= Objective =
What is to be transcribed is the run of lines opening with the one that has "Write the bpy" and closing with the one that has "pose from metres", and only that run, exactly.

[Entries with animation source code]
◆ ◆ ◆

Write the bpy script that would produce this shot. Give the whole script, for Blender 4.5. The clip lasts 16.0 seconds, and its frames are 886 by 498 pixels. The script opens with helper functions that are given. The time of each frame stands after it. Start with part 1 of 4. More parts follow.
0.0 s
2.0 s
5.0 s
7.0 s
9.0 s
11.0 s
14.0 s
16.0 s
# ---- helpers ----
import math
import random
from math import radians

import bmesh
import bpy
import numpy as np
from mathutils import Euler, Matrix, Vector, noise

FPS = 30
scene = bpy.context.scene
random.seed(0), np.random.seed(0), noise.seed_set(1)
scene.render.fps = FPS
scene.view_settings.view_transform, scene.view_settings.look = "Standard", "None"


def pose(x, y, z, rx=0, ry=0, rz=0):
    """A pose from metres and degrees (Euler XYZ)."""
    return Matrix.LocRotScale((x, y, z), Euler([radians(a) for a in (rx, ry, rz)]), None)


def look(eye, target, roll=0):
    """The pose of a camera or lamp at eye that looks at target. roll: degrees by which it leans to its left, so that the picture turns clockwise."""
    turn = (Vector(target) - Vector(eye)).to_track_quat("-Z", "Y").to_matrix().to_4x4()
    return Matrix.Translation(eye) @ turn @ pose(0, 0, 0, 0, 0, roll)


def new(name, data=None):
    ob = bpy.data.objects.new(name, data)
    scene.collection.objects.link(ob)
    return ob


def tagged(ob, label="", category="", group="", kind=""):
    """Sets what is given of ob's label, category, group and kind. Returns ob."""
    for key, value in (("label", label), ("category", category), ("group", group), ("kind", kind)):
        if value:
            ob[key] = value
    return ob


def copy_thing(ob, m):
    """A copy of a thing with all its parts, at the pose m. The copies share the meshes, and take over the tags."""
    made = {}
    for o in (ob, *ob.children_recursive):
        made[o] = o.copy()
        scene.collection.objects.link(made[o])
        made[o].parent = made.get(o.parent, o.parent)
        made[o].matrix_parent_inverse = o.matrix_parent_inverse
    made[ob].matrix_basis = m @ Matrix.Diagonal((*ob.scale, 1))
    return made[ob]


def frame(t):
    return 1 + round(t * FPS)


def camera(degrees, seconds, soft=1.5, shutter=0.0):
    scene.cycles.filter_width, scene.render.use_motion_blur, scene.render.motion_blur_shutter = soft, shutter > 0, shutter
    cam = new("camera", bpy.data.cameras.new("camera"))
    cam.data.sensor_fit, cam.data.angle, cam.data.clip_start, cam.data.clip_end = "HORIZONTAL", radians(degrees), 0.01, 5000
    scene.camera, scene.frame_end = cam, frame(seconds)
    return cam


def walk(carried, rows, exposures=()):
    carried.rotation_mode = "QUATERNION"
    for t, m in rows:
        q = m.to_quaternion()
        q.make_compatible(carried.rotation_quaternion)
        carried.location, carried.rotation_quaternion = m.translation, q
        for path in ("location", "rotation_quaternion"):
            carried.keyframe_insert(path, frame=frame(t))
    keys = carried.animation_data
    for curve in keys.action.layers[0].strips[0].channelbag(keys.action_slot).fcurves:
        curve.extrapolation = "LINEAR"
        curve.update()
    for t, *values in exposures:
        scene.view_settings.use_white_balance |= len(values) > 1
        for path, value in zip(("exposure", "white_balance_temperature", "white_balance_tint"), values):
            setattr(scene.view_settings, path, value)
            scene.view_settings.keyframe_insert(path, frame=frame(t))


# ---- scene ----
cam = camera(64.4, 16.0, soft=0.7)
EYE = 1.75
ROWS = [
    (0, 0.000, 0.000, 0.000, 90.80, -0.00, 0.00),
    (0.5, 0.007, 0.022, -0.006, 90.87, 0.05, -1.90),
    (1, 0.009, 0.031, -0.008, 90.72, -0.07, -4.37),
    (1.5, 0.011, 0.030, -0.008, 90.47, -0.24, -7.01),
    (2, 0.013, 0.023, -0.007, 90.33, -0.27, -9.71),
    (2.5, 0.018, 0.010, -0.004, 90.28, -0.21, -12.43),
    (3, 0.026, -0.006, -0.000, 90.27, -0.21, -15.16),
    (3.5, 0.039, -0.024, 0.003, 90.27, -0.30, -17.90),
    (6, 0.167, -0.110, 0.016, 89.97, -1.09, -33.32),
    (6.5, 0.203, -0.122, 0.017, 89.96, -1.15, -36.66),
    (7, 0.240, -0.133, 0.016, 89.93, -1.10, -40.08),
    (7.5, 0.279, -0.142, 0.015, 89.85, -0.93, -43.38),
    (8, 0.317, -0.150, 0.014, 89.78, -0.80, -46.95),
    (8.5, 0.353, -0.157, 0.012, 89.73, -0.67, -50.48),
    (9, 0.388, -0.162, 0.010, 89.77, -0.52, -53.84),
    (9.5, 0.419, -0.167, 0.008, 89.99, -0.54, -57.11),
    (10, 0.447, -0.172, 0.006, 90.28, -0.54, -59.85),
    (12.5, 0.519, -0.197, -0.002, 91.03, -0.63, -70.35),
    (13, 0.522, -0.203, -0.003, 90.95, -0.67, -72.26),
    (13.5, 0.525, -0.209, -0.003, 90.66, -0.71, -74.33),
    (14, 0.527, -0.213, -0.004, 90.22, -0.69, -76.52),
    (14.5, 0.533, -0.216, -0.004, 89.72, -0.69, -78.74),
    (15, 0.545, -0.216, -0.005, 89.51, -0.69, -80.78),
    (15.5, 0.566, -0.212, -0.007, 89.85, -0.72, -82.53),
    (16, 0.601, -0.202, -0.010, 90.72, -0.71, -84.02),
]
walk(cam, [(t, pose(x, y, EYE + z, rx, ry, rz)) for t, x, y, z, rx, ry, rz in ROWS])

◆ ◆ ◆

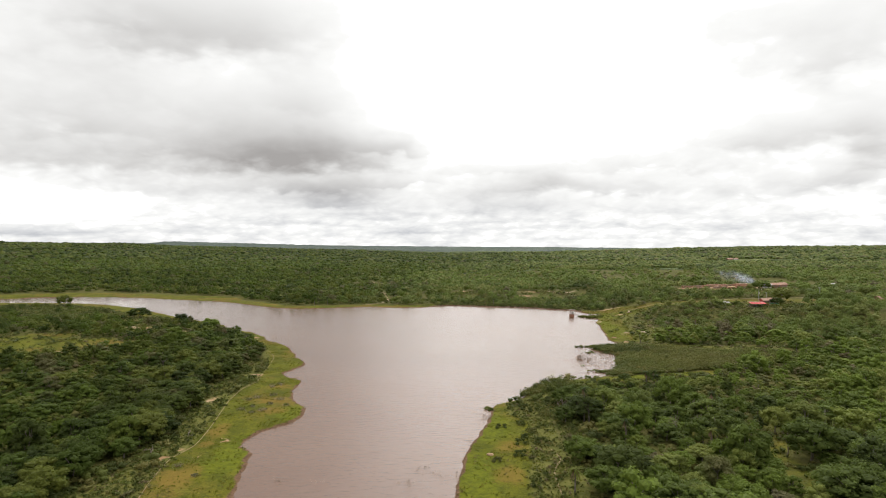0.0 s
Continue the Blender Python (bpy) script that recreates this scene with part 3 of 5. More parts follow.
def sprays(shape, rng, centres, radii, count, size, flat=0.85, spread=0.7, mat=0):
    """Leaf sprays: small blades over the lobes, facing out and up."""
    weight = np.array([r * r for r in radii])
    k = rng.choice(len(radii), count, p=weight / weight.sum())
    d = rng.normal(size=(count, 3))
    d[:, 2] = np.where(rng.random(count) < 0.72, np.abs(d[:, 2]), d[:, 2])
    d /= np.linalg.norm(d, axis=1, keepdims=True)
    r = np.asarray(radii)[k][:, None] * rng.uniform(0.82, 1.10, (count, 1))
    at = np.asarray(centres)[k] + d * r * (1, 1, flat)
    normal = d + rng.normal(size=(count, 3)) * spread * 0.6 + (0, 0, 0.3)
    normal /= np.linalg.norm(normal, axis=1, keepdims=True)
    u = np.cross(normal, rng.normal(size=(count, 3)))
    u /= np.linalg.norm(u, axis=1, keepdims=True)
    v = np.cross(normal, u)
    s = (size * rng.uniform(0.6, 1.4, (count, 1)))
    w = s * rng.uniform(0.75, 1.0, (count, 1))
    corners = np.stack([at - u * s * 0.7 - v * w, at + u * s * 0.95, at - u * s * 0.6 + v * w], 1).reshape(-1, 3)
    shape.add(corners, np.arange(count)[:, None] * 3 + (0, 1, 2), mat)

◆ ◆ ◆

= Answer to this problem =
Write the bpy script that would produce this shot. Give the whole script, for Blender 4.5. The clip lasts 16.0 seconds, and its frames are 886 by 498 pixels. The script opens with helper functions that are given. The time of each frame stands after it. Start with part 1 of 4. More parts follow.
0.0 s
2.0 s
5.0 s
7.0 s
9.0 s
11.0 s
14.0 s
16.0 s
# ---- helpers ----
import math
import random
from math import radians

import bmesh
import bpy
import numpy as np
from mathutils import Euler, Matrix, Vector, noise

FPS = 30
scene = bpy.context.scene
random.seed(0), np.random.seed(0), noise.seed_set(1)
scene.render.fps = FPS
scene.view_settings.view_transform, scene.view_settings.look = "Standard", "None"


def pose(x, y, z, rx=0, ry=0, rz=0):
    """A pose from metres and degrees (Euler XYZ)."""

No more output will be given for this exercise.